Manufacturing cuts back in October while mining/oil & gas see growth
Ottawa, ON -- Real gross domestic product (GDP) increased 0.2% in October 2010, following a 0.1% decline in September, according to Statistics Canada. Mining and oil and gas extraction was the main source of growth. Gains were also posted by...
Ottawa, ON — Real gross domestic product (GDP) increased 0.2% in October 2010, following a 0.1% decline in September, according to Statistics Canada. Mining and oil and gas extraction was the main source of growth. Gains were also posted by real estate agents and brokers, the public sector, wholesale trade and transportation. Conversely, manufacturing, construction, utilities, retail trade as well as the finance and insurance sectors retreated.
Mining and oil and gas extraction rose 2.4% in October. Oil and gas extraction advanced 1.3%, almost entirely on the strength of natural gas. Support activities for mining and oil and gas extraction rebounded (+9.9%) from its September decline, when unfavourable weather had hampered rigging activities. Pipeline transportation also increased.
Output at copper, nickel, lead and zinc mines continued to recover following the end of labour disputes. Their output in October reached the levels recorded in the spring of 2009.
Manufacturing decreased 0.6% in October, with manufacturers of non-durable goods cutting back production by 2.3% while those of durable goods increasing their output by 0.8%. Output at refineries was significantly reduced, partly due to extended maintenance. The manufacturing of pharmaceutical products as well as that of food and beverage products also declined. In contrast, manufacturers of motor vehicles and associated parts increased their production. On the whole, manufacturers reduced their inventories in October to help meet demand.

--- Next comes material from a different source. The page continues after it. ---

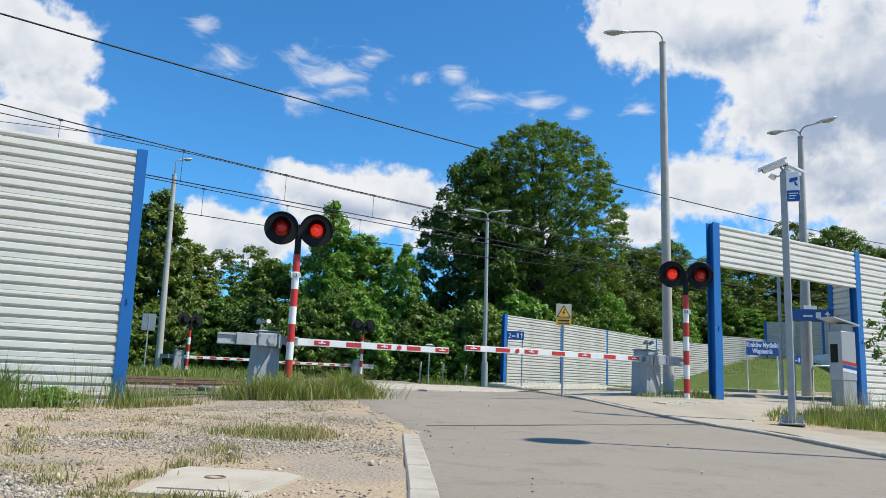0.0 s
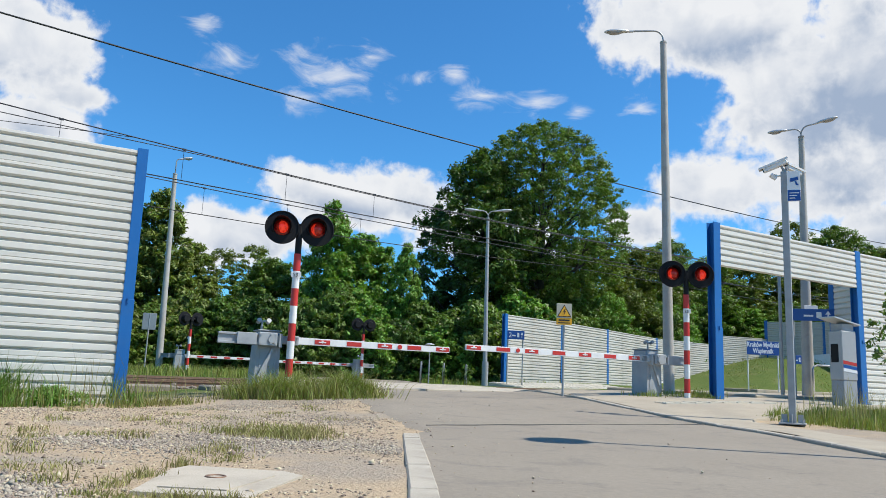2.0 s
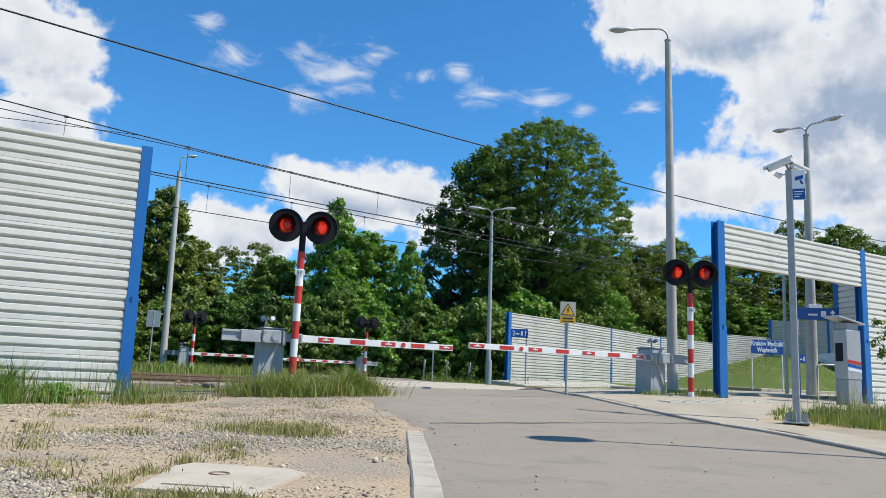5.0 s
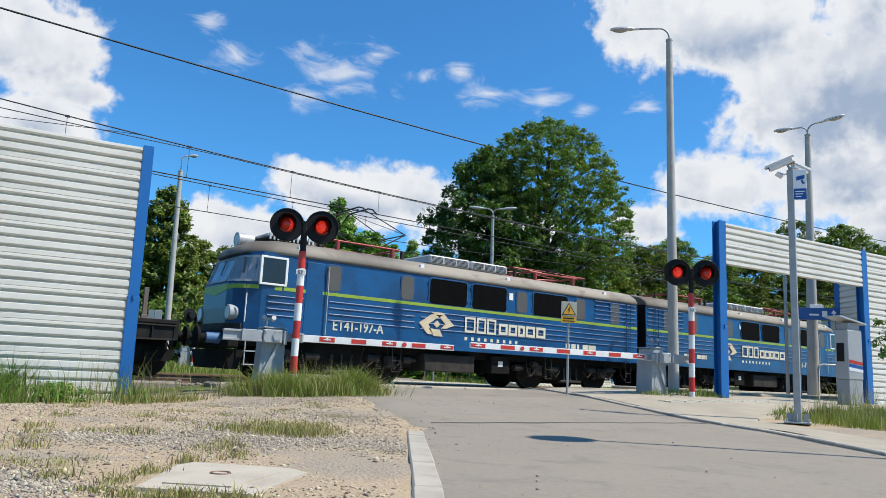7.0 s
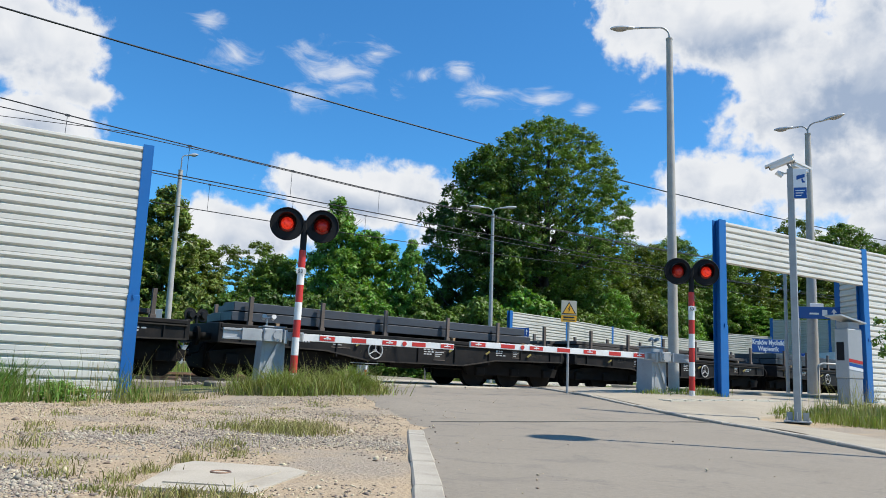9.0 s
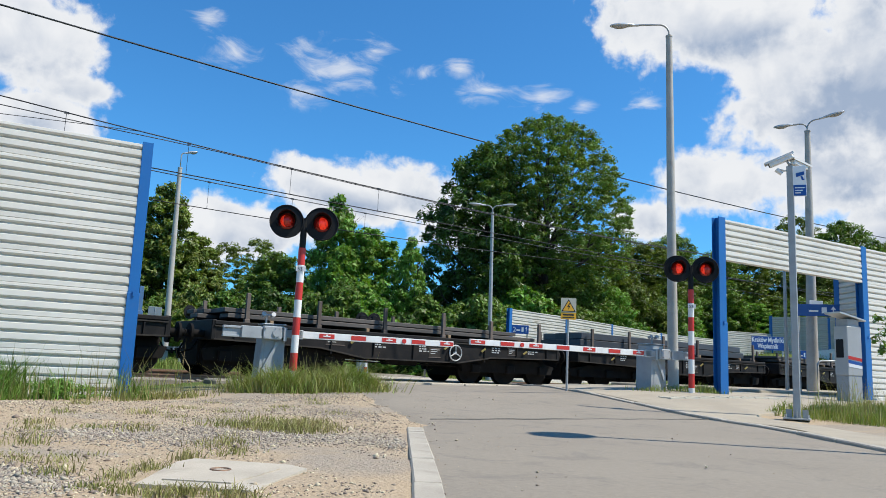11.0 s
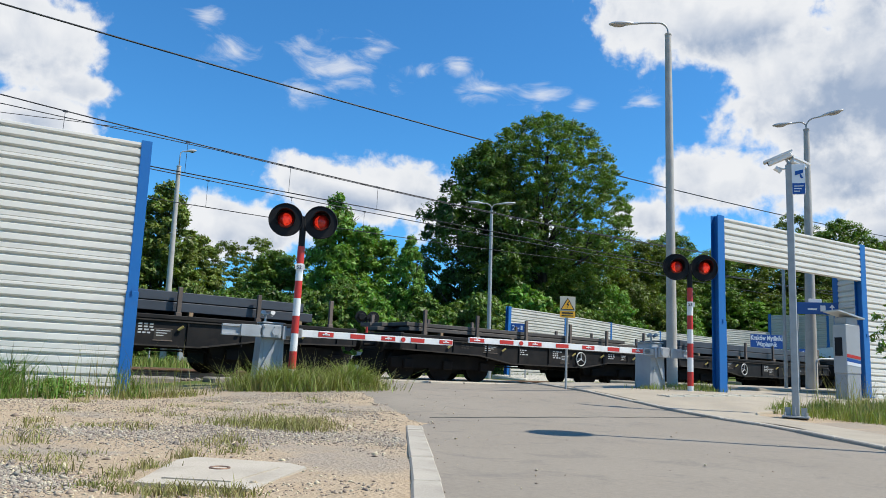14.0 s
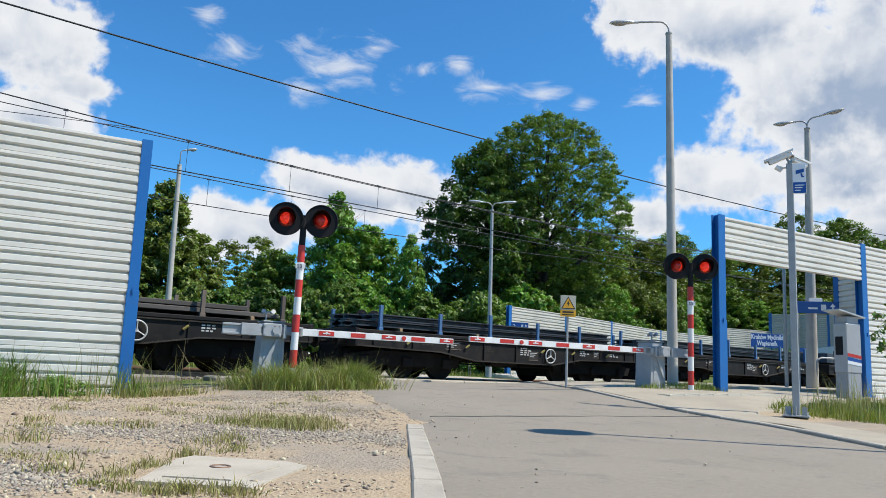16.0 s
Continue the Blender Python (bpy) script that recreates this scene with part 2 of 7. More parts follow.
def tube(bm, pts, r, n=8):
    pts = [Vector(p) for p in pts]
    rings = []
    for i, p in enumerate(pts):
        d = (pts[min(i + 1, len(pts) - 1)] - pts[max(i - 1, 0)]).normalized()
        q = d.to_track_quat("Z", "Y").to_matrix()
        rr = r[i] if isinstance(r, (list, tuple)) else r
        rings.append([bm.verts.new(p + q @ Vector((math.cos(t) * rr, math.sin(t) * rr, 0))) for t in (2 * math.pi * k / n for k in range(n))])
    for a, b in zip(rings, rings[1:]):
        off = min(range(n), key=lambda o: (a[0].co - b[o].co).length)
        for k in range(n):
            f = bm.faces.new((a[k], a[(k + 1) % n], b[(k + 1 + off) % n], b[(k + off) % n]))
            f.smooth = True
    bm.faces.new(rings[0])
    bm.faces.new(rings[-1])
    return bm


def prism(bm, poly, axis, a, b):
    """A polygon in the two other axes (in xyz order), drawn out along axis from a to b."""
    def at(u, v, w):
        return {"x": (w, u, v), "y": (u, w, v), "z": (u, v, w)}[axis]
    lo = [bm.verts.new(at(u, v, a)) for u, v in poly]
    hi = [bm.verts.new(at(u, v, b)) for u, v in poly]
    n = len(poly)
    for i in range(n):
        bm.faces.new((lo[i], lo[(i + 1) % n], hi[(i + 1) % n], hi[i]))
    bm.faces.new(lo)
    bm.faces.new(hi)
    return bm


def disc(bm, c, axis, r, h, n=24, r2=None):
    c, axis = Vector(c), Vector(axis).normalized()
    return rod(bm, c - axis * h / 2, c + axis * h / 2, r, r if r2 is None else r2, n)


def ring(bm, c, axis, r, w, n=24, sides=6):
    q = Vector(axis).to_track_quat("Z", "Y").to_matrix()
    rows = []
    for i in range(n):
        t = 2 * math.pi * i / n
        o = Vector((math.cos(t), math.sin(t), 0))
        rows.append([bm.verts.new(Vector(c) + q @ (o * (r + w * math.cos(s)) + Vector((0, 0, w * math.sin(s))))) for s in (2 * math.pi * j / sides for j in range(sides))])
    for i in range(n):
        a, b = rows[i], rows[(i + 1) % n]
        for j in range(sides):
            f = bm.faces.new((a[j], a[(j + 1) % sides], b[(j + 1) % sides], b[j]))
            f.smooth = True
    return bm


def lettering(name, words, size, mat, parent, m, label="", align="LEFT", depth=0.004, bold=0.0):
    cu = bpy.data.curves.new(name, "FONT")
    cu.body, cu.size, cu.extrude, cu.align_x = words, size, depth, align
    cu.resolution_u, cu.offset = 3, bold
    tmp = bpy.data.objects.new(name, cu)
    me = bpy.data.meshes.new_from_object(tmp)
    bpy.data.objects.remove(tmp)
    me.materials.append(mat)
    ob = new(name, me)
    ob.parent = parent
    ob.matrix_basis = m
    return tagged(ob, label)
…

An increase in the home resale market in several parts of the country led to a 5.1% rise in the output of real estate agents and brokers, marking a third consecutive monthly gain.
Construction declined 0.5% in October as residential building construction fell 1.7%. The construction of single dwellings as well as alterations and improvements led the drop. Non-residential building construction increased while engineering and repair work was unchanged.
INCREASE IN WHOLESALE TRADE BUT DECLINE IN RETAIL
Wholesale trade grew 0.5% in October. This was mainly due to higher wholesaling activity of motor vehicles and parts, and personal and household goods. These gains were partly offset by reduced wholesaling of machinery and equipment.
Retail trade fell 0.4% after an increase of a similar magnitude in September. The decline in October was largely attributable to clothing stores and general merchandise stores (which include department stores). However, notable increases were reported by furniture, home furnishings and electronics stores.
The finance and insurance sector declined 0.3%, due to a reduced volume of trading on the stock exchanges and lower activities in the insurance sector. Banking activities were unchanged.
Data on gross domestic product by industry for November 2010 will be released on January 31, 2011.